- Retains its matching-numbers V-8 engine
- Early chassis sequence from the first year of Ghibli production
- Accompanied by Maserati Classiche certificate and factory delivery notes
- Attractive and rare factory-correct Rame Metallizzato paintwork
Unveiled to much fanfare at the 1966 Turin Motor Show, the shark-nosed Maserati Ghibli combined the allure of crisp Giorgetto Giugiaro fastback styling with the proven performance of the marque’s 4.7-litre quad-cam dry-sump V-8 to create one of the most appealing grand tourers of the decade. Named for hot desert winds that swept the North African coast, the gran turismo’s performance more than matched its billing, with its four carburettor, 310-horsepower engine urging it on to an autostrada-storming top speed in excess of 164 mph.
A total of 779 Ghibli 4.7 coupés were built during the model’s seven-year production run between 1967 and 1973, of which chassis 028 is one of the earliest to leave the firm’s Modena workshop, being just the 14th chassis number in the sequence–with odd numbers reserved for the Spyder variant, which entered production two years later. Ordered by Vicenza-based dealer Ditta Orfeo Ferasin on 14 April 1967 on behalf of a customer, the car was delivered just three months later, on 17 July, resplendent in the deeply attractive yet uncommon shade of Rame Metallizzato over complementary Senape Conolly hide interior, paired with Campagnolo forged wheels and the desirable five-speed manual ZF gearbox. This car later travelled to North America, returning to Europe in 1989 and entering the care of a Swiss owner, who by January 1991 had registered the car for use on the road. Said to have been the subject of an older restoration while in Switzerland, the car was later imported to Finland in 2009, and so into the stewardship of its current custodian.
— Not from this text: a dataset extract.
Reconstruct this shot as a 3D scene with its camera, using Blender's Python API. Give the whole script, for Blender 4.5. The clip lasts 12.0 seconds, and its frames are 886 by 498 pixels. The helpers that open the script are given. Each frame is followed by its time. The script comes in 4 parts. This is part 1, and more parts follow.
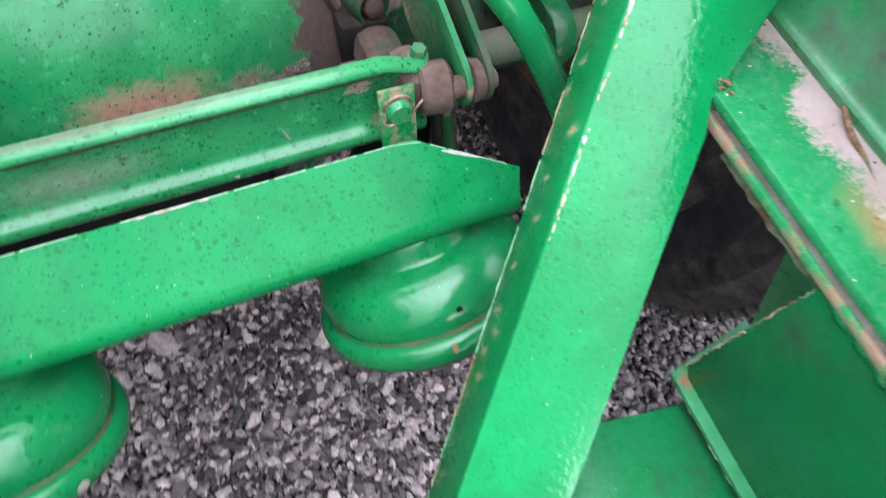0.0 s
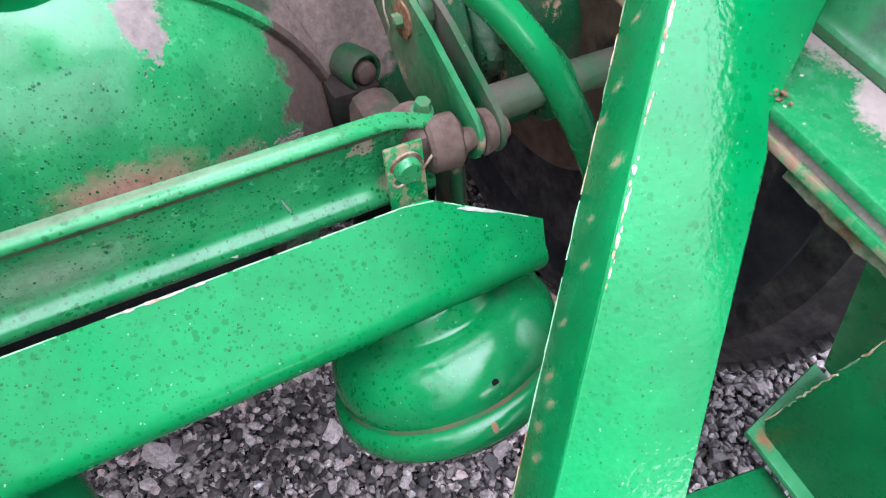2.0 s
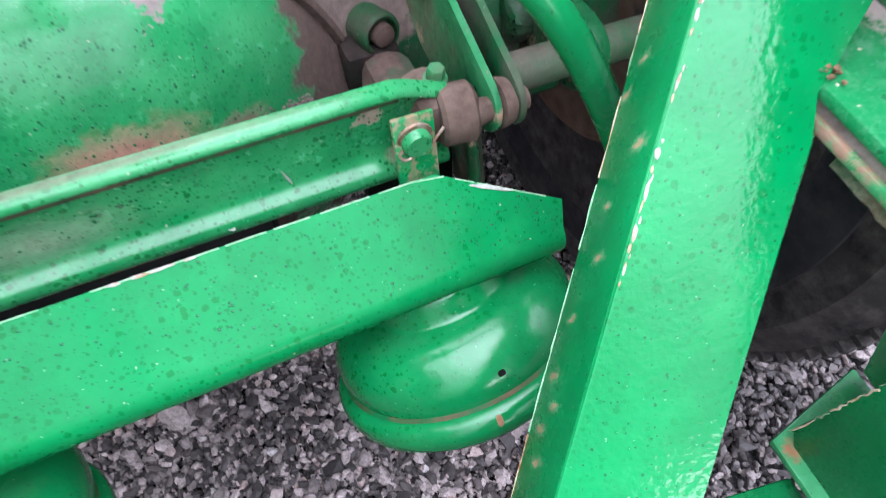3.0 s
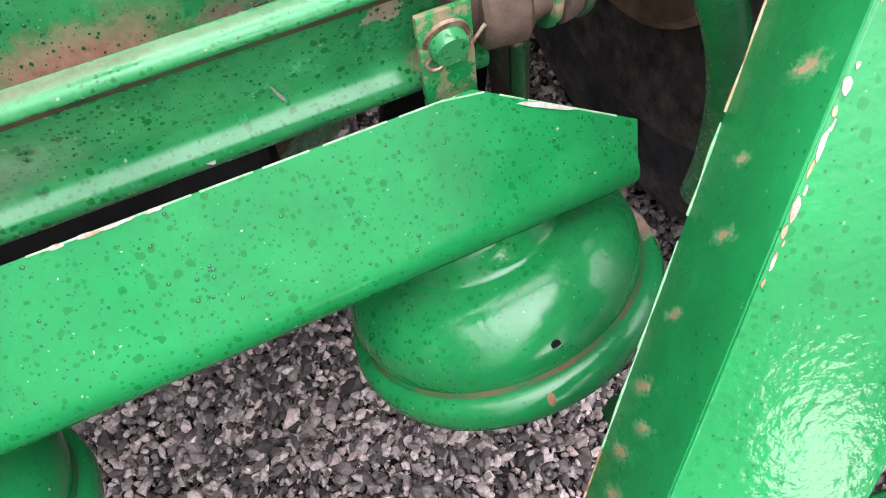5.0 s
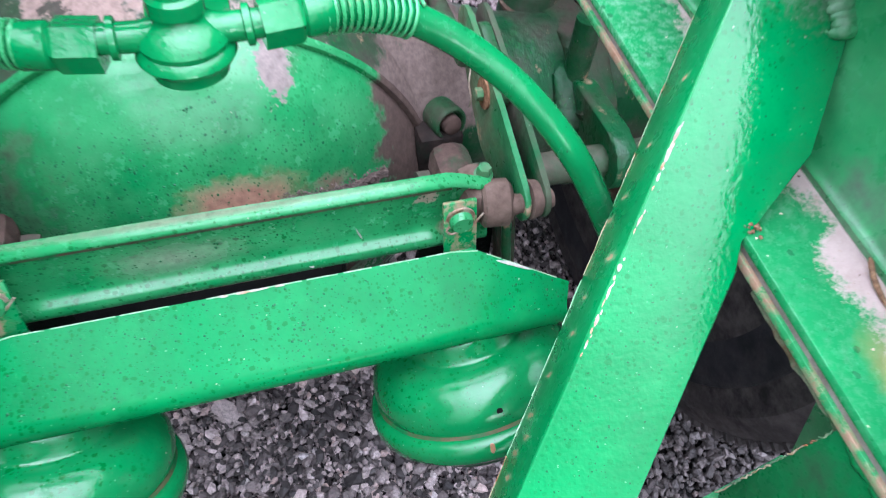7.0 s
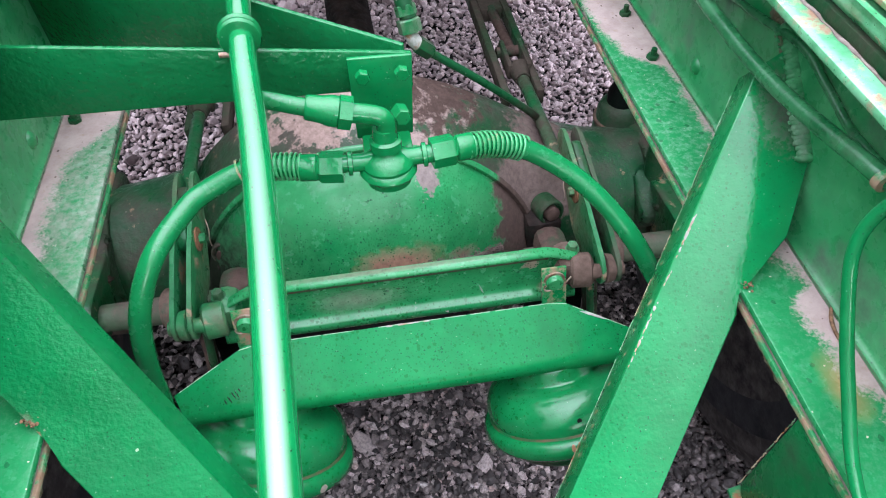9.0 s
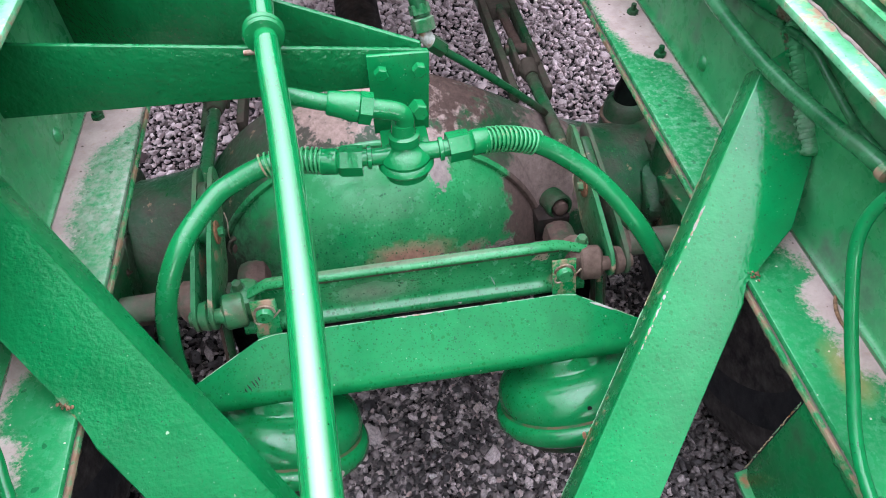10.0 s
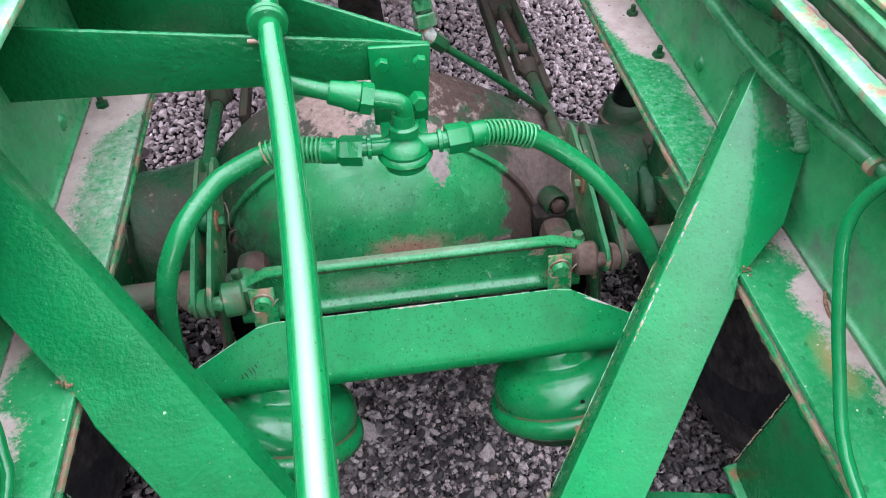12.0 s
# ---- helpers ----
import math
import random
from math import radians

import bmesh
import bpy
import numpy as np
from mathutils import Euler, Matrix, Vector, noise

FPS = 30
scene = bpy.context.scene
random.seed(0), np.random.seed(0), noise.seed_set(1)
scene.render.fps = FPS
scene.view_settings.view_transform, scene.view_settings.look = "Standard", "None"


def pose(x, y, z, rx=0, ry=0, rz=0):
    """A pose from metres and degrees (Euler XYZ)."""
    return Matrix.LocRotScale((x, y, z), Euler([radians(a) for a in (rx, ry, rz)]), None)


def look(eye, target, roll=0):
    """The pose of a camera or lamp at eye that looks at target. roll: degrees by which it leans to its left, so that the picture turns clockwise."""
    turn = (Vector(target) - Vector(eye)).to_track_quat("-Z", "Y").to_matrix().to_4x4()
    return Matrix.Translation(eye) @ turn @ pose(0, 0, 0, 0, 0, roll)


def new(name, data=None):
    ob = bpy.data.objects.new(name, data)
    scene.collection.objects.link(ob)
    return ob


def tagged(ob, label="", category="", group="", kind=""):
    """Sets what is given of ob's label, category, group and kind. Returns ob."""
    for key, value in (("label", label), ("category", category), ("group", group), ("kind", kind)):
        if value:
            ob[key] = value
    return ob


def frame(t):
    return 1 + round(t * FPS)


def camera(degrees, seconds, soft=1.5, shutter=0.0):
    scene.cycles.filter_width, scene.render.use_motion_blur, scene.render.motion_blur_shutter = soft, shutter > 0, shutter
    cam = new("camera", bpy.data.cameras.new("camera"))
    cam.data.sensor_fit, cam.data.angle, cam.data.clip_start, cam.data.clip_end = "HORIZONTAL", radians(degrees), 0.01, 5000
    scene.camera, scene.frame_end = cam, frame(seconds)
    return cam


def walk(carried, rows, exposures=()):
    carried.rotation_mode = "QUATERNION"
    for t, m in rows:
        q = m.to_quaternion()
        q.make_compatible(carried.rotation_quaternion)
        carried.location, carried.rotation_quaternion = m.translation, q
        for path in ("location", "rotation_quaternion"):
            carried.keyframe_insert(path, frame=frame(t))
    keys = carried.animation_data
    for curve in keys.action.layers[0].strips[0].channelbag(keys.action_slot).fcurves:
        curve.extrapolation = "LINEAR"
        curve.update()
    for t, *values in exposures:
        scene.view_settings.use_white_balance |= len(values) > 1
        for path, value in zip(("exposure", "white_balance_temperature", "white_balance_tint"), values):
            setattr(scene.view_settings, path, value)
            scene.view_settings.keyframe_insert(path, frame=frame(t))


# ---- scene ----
cam = camera(66.6, 12.0, soft=1.0, shutter=0.4)
PATH = [
    (0, (0.0294, 0.1512, 1.1869), (0.3219, 0.5133, 0.3018), 16.76),
    (0.5, (0.0175, 0.1759, 1.1149), (0.3550, 0.6153, 0.2824), 10.52),
    (1, (0.0193, 0.1775, 1.0989), (0.3424, 0.6231, 0.2640), 7.17),
    (1.5, (0.0193, 0.1802, 1.1051), (0.3423, 0.6262, 0.2703), 7.86),
    (2, (0.0193, 0.1767, 1.1278), (0.3658, 0.6257, 0.3042), 10.30),
    (2.5, (0.0221, 0.1663, 1.1543), (0.3370, 0.6331, 0.3279), 8.71),
    (3, (0.0515, 0.1915, 1.1064), (0.3354, 0.6245, 0.2508), 8.60),
    (3.5, (0.0672, 0.2306, 1.0584), (0.3331, 0.5812, 0.1605), 12.96),
    (3.7, (0.0699, 0.2419, 1.0458), (0.3175, 0.5730, 0.1353), 12.09),
    (5.3, (0.0828, 0.2711, 1.0280), (0.2823, 0.5692, 0.0945), 9.02),
    (5.5, (0.0837, 0.2686, 1.0302), (0.2863, 0.5701, 0.0985), 9.26),
    (6, (0.0865, 0.2569, 1.0818), (0.2874, 0.6293, 0.1758), 6.62),
    (6.5, (0.0644, 0.2040, 1.1585), (0.2810, 0.6460, 0.2880), 8.12),
    (7, (0.0331, 0.1325, 1.2349), (0.2626, 0.6441, 0.4069), 9.62),
    (7.5, (0.0120, 0.0655, 1.2958), (0.1844, 0.6485, 0.5018), 4.15),
    (7.7, (0.0064, 0.0460, 1.3170), (0.1515, 0.6442, 0.5288), 2.31),
    (9.3, (-0.0221, -0.0537, 1.4389), (0.0639, 0.5954, 0.6830), -1.57),
    (9.5, (-0.0267, -0.0579, 1.4422), (0.0633, 0.5842, 0.6809), -0.98),
    (10, (-0.0359, -0.0620, 1.4391), (0.0501, 0.5838, 0.6805), -1.76),
    (10.5, (-0.0359, -0.0666, 1.4397), (0.0521, 0.5770, 0.6794), -1.32),
    (11, (-0.0350, -0.0732, 1.4387), (0.0530, 0.5687, 0.6770), -0.61),
    (11.5, (-0.0359, -0.0803, 1.4341), (0.0491, 0.5585, 0.6695), -0.65),
    (12, (-0.0359, -0.0819, 1.4361), (0.0516, 0.5700, 0.6829), -0.66),
]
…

Accompanied by a Maserati Classiche certificate, chassis 028 retains its original matching-numbers chassis and engine, presenting today in its factory-correct Rame Metallizzato paintwork with correct Campagnolo knock-off forged wheels—as confirmed by Maserati Classiche’s Fabio Collina—with the stylish addition of wing-mounted Sebring-style mirrors. Interior appointments are to factory specification, with the desirable features unique to early examples including instruments by Smiths, a more delicate wood-rimmed steering wheel, stainless-steel trim to the dashboard, and toggle-style dashboard switches. The partial history file is complemented by documents including copies of the internal factory order sheet, final-tests data sheet, technical data sheet, and delivery note.
A golden opportunity to acquire an early, matching-numbers Ghibli 4.7 finished in a timeless specification, this is an exemplar of the enduring appeal of Maserati’s premier gran turismo.